Rockefellers go green with investments
John D. Rockefeller’s heirs are pulling their money out of fossil fuel investments and going green.
John D. Rockefeller’s name has passed into legend. Synonymous with his massive oil wealth, he has become an almost mythical figure in the history of the US. So it’s all the more significant and symbolic that his heirs are going green.
The Rockefeller Brothers Fund, the $860 million charity organisation run by the family, has announced it is joining the movement to divest from its investments in fossil fuels.
It plans to reduce investments in coal and tar sands to below one per cent of its total investment portfolio by the end of the year and is working on plans to divest the rest as quickly as it can in the coming years. With a complex investment portfolio, that is likely to take quite some time.
It has been working on plans to “better align its endowed assets with its mission” for the past four years, the fund says, since it committed up to a tenth of its endowment to investments that contributed to the goals of its Sustainable Development programme.

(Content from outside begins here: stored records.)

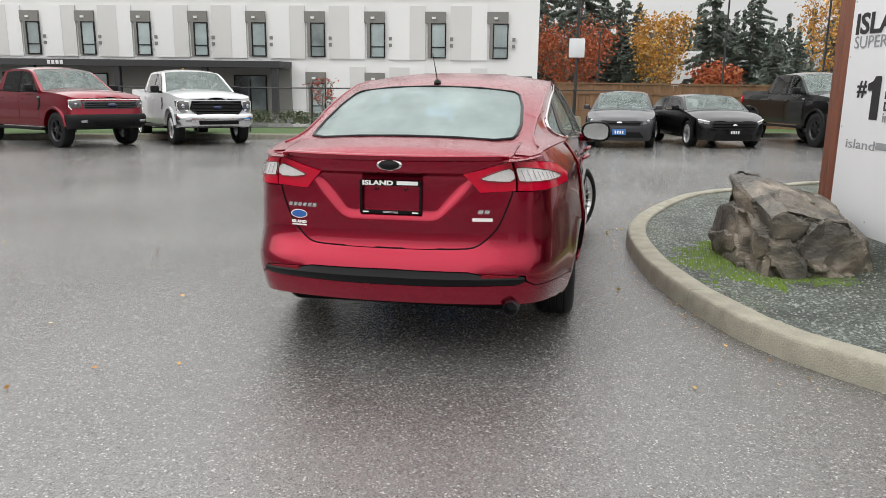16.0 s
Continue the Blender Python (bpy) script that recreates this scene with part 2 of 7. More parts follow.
def car_paint(name, color, flake=0.25, wet=True, metal=0.35, rough=0.32, coat_ior=1.44):
    m, nt, b = node_mat(name)
    n, l = nt.nodes, nt.links
    tc = n.new("ShaderNodeTexCoord")
    a = n.new("ShaderNodeTexNoise")
    a.inputs["Scale"].default_value, a.inputs["Detail"].default_value = 900.0, 2.0
    d = n.new("ShaderNodeTexNoise")
    d.inputs["Scale"].default_value, d.inputs["Detail"].default_value = 3.0, 6.0
    l.new(tc.outputs["Object"], a.inputs["Vector"])
    l.new(tc.outputs["Object"], d.inputs["Vector"])
    mx = n.new("ShaderNodeMix")
    mx.data_type = "RGBA"
    mx.inputs["A"].default_value = (*[c * (1 - flake) for c in color], 1)
    mx.inputs["B"].default_value = (*[c * (1 + flake) for c in color], 1)
    l.new(a.outputs["Fac"], mx.inputs["Factor"])
    l.new(mx.outputs["Result"], b.inputs["Base Color"])
    b.inputs["Metallic"].default_value = metal
    r = n.new("ShaderNodeMapRange")
    r.inputs["To Min"].default_value, r.inputs["To Max"].default_value = rough - 0.04, rough + 0.06
    l.new(d.outputs["Fac"], r.inputs["Value"])
    l.new(r.outputs["Result"], b.inputs["Roughness"])
    b.inputs["Specular IOR Level"].default_value = 0.1
    b.inputs["Coat Weight"].default_value = 1.0
    b.inputs["Coat Roughness"].default_value = 0.02
    b.inputs["Coat IOR"].default_value = coat_ior
    if wet:
        # rain beads on the clear coat, only where the panel faces up
        v = n.new("ShaderNodeTexVoronoi")
        v.inputs["Scale"].default_value = 95.0
        l.new(tc.outputs["Object"], v.inputs["Vector"])
        ramp = n.new("ShaderNodeMapRange")
        ramp.inputs["From Min"].default_value, ramp.inputs["From Max"].default_value = 0.40, 0.12
        l.new(v.outputs["Distance"], ramp.inputs["Value"])
        geo = n.new("ShaderNodeNewGeometry")
        sep = n.new("ShaderNodeSeparateXYZ")
        l.new(geo.outputs["Normal"], sep.inputs[0])
        up = n.new("ShaderNodeMapRange")
        up.inputs["From Min"].default_value, up.inputs["From Max"].default_value = 0.55, 0.95
        l.new(sep.outputs["Z"], up.inputs["Value"])
        mu = n.new("ShaderNodeMath")
        mu.operation = "MULTIPLY"
        l.new(ramp.outputs["Result"], mu.inputs[0])
        l.new(up.outputs["Result"], mu.inputs[1])
        bp = n.new("ShaderNodeBump")
        bp.inputs["Strength"].default_value, bp.inputs["Distance"].default_value = 0.6, 0.003
        l.new(mu.outputs[0], bp.inputs["Height"])
        # the film of beads scatters where it lies
        for sock, dry, damp in (("Coat Weight", 1.0, 0.8), ("Metallic", metal, metal * 0.85), ("Coat Roughness", 0.02, 0.22)):
            w = n.new("ShaderNodeMapRange")
            w.inputs["To Min"].default_value, w.inputs["To Max"].default_value = dry, damp
            l.new(up.outputs["Result"], w.inputs["Value"])
            l.new(w.outputs["Result"], b.inputs[sock])
        l.new(bp.outputs["Normal"], b.inputs["Coat Normal"])
        l.new(bp.outputs["Normal"], b.inputs["Normal"])
    return m


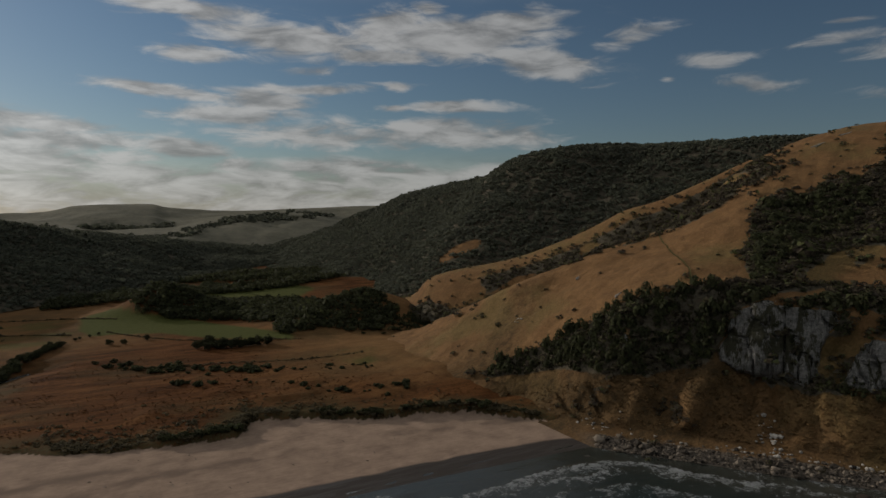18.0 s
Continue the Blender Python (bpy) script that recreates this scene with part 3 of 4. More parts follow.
# ---- the headland with its cliffs ----
FOOT = [(194,364,0.5), (201,340,0.5), (207,316,0.5), (213,285,0.5), (220,258,0.5), (225,212,0.6), (242,183,0.6), (258,156,0.6), (275,128,0.6), (294,96,0.6), (310,55,0.6), (327,13,0.6), (355,-22,0.6), (368,-42,0.6), (394,-72,0.6), (409,-96,0.6), (425,-123,0.6), (454,-174,0.6), (538,-259,0.6), (639,-348,0.6), (732,-448,0.6), (755,-557,0.6)]
BERM = [(197,371,2), (206,349,2.5), (211,322,2.5), (220,294,2.5), (228,268,2.5), (236,223,4.5), (255,194,4.5), (272,165,4.5), (290,136,4.5), (310,102,4.5), (327,59,4.5), (344,14,4.5), (371,-23,4.5), (384,-43,4.5), (408,-74,4.5), (424,-99,4.5), (440,-127,4.5), (469,-180,4.5), (552,-266,4.5), (652,-355,4.5), (744,-455,4.5), (768,-565,4.5)]
CLIFF_FOOT = [(203,382,4), (212,360,5), (218,333,6), (228,306,7), (241,284,9), (252,239,23), (277,212,29), (295,180,30), (313,148,29), (328,108,26), (347,63,25), (379,16,28), (423,-25,30), (437,-48,29), (449,-81,26), (455,-106,25), (464,-133,24), (510,-195,38), (594,-286,30), (683,-371,18), (757,-463,8), (780,-574,4)]
CLIFF_TOP = [(216,409,4.5), (220,373,8), (225,344,10), (237,318,15), (252,297,27), (267,254,48), (290,222,66), (302,184,63), (322,153,60), (338,112,56), (358,65,58), (391,17,55), (435,-25,55), (449,-49,60), (460,-82,60), (467,-109,58), (474,-136,55), (522,-199,54), (603,-290,46), (693,-377,37), (766,-468,29), (788,-580,27)]
MID = [(239,453,5), (247,421,13), (255,393,22), (267,360,32), (279,330,46), (313,300,72), (336,259,84), (359,221,92), (395,190,98), (413,139,98), (422,79,98), (440,21,102), (479,-27,118), (491,-53,128), (479,-85,140), (480,-111,143), (486,-139,138), (539,-205,124), (616,-296,114), (706,-384,108), (774,-474,112), (800,-589,115)]
CREST = [(262,498,4), (274,469,12), (284,439,26), (293,397,43), (301,358,61), (353,340,78), (403,314,102), (481,300,149), (538,262,171), (567,195,175), (580,113,180), (574,30,181), (565,-30,180), (573,-60,176), (544,-96,174), (536,-123,174), (544,-155,173), (604,-229,156), (678,-325,147), (754,-409,133), (800,-489,128), (820,-604,127)]
BACK = [(294,560,2), (308,530,3), (324,503,6), (340,462,14), (348,416,27), (406,393,50), (462,361,75), (582,366,140), (645,317,165), (698,243,172), (727,144,176), (741,42,178), (743,-36,178), (740,-74,176), (714,-123,174), (707,-160,174), (718,-202,172), (755,-284,158), (801,-382,150), (851,-461,138), (894,-546,133), (901,-662,130)]
SEABED = [(x - 14, y - 10, -4) if z < 2 else (x - 12, y - 12, -2) for x, y, z in FOOT]
TALUS = [(0.5 * (a + d), 0.5 * (b + e), 0.42 * (c + f)) for (a, b, c), (d, e, f) in zip(BERM, CLIFF_FOOT)]


# outlines on the headland, in stations along the shore and lines up the slope
# (foot 1, berm 2, talus 3, cliff foot 4, cliff top 5, mid 6, crest 7, back 8)
SCRUB_ZONE = [(4.2, 4.98), (4.62, 5.19), (4.93, 5.31), (4.90, 5.69), (4.83, 5.94), (4.90, 6.23), (5.03, 6.36), (5.23, 6.41), (5.60, 6.41), (6.03, 6.41), (6.25, 6.50), (6.33, 6.68), (6.75, 6.84), (6.9, 6.74), (7.25, 6.80), (7.83, 6.86), (8.62, 6.82), (10.05, 6.77), (11.0, 6.75), (11.4, 6.4), (11.75, 5.6), (11.5, 4.98)]
SHELF_ZONE = [(5.33, 5.50), (5.60, 5.62), (5.83, 5.75), (6.28, 5.81), (6.58, 5.75), (7.12, 5.94), (7.25, 5.81), (8.00, 5.75), (7.88, 5.62), (7.47, 5.56), (7.00, 5.42), (6.65, 5.46), (6.28, 5.36), (5.83, 5.38), (5.53, 5.38)]
STRIP_ZONE = [(4.95, 5.00), (5.25, 5.19), (5.75, 5.31), (5.78, 5.19), (5.33, 5.04)]
ISLET_ZONE = [(6.30, 6.32), (6.58, 6.45), (6.83, 6.59), (6.93, 6.50), (6.95, 6.32), (6.78, 6.23), (6.53, 6.27)]
TREE_ZONE = [(0.9, 4.7), (1.15, 4.9), (2.33, 5.0), (2.93, 5.05), (3.25, 5.1), (3.88, 4.98), (4.65, 5.02), (4.9, 4.95), (4.75, 4.9), (4.6, 4.4), (4.45, 4.1), (3.88, 3.9), (3.33, 3.9), (2.33, 4.3), (1.12, 4.5)]
DARK_ZONE = [(4.90, 5.45), (4.86, 6.00), (5.05, 6.32), (5.25, 6.41), (5.80, 6.34), (6.20, 6.36), (6.15, 6.09), (5.60, 5.92), (5.20, 5.72)]
HOLLOW_ZONE = [(8.73, 6.00), (9.05, 6.02), (9.45, 5.75), (9.90, 5.62), (10.38, 5.50), (11.05, 5.12), (11.05, 5.00), (8.53, 5.12), (8.43, 5.69)]
SCAR_ZONE = [(8.98, 6.06), (9.26, 5.98), (9.43, 5.86), (9.45, 5.68), (9.26, 5.76)]
GREEN_ZONE = [(11.2, 6.62), (12.0, 6.55), (13.0, 6.2), (12.6, 5.85), (11.9, 5.6), (12.2, 5.2), (12.0, 4.98), (11.4, 5.0), (11.7, 5.6)]
TALUS_BUSHES = [(6.88, 2.05), (7.22, 3.0), (8.05, 3.75), (8.50, 3.0), (8.6, 2.1), (7.70, 1.9)]
TALUS_FOREST = [(8.35, 4.1), (8.80, 4.1), (9.30, 4.5), (10.12, 4.2), (12.50, 4.2), (14.45, 4.0), (14.88, 4.3), (15.35, 4.8), (16.3, 4.5), (19.5, 4.6), (19.5, 2.3), (16.2, 2.3), (15.85, 2.6), (14.90, 2.6), (12.85, 2.5), (10.15, 2.4), (9.03, 2.3), (8.45, 2.4)]
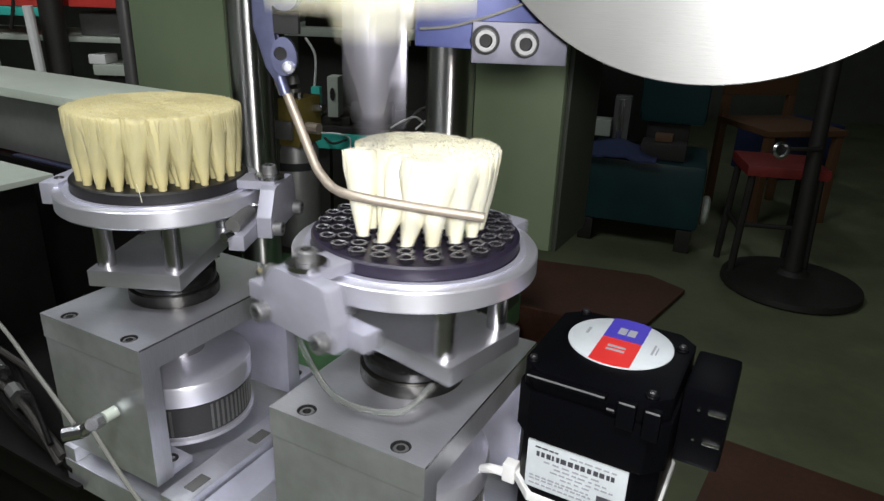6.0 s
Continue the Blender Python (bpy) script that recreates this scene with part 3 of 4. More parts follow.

Green energy, mitigating the effects of climate change and energy efficiency are key parts of this strategy, although the charity also invests in areas such as peacebuilding and “democratic practice” where it can.
This week’s announcement was timed to coincide with the UN climate change summit opening yesterday (23 September), but it is also intended to build momentum for the Global Divest-Invest initiative.
Since it was launched a few years ago, the movement has been bolstered with the support of pension funds, religious groups and major universities who have all promised that they will divest themselves of their fossil fuel assets and reinvest in clean technology.
Very few of those involved in the movement expect their divestments to have an immediate impact on companies, the New York Times reports. But Donald P Gould, president of Gould Asset Management, told the news provider that divesting tried to indirectly influence the firms simply by “changing the conversation about the climate”.
The Rockefeller family tried to pioneer green investment as far back as the 1980s, only for the scheme to fall flat. They may have been ahead of their time, but it seems they’ve finally been able to pick their moment.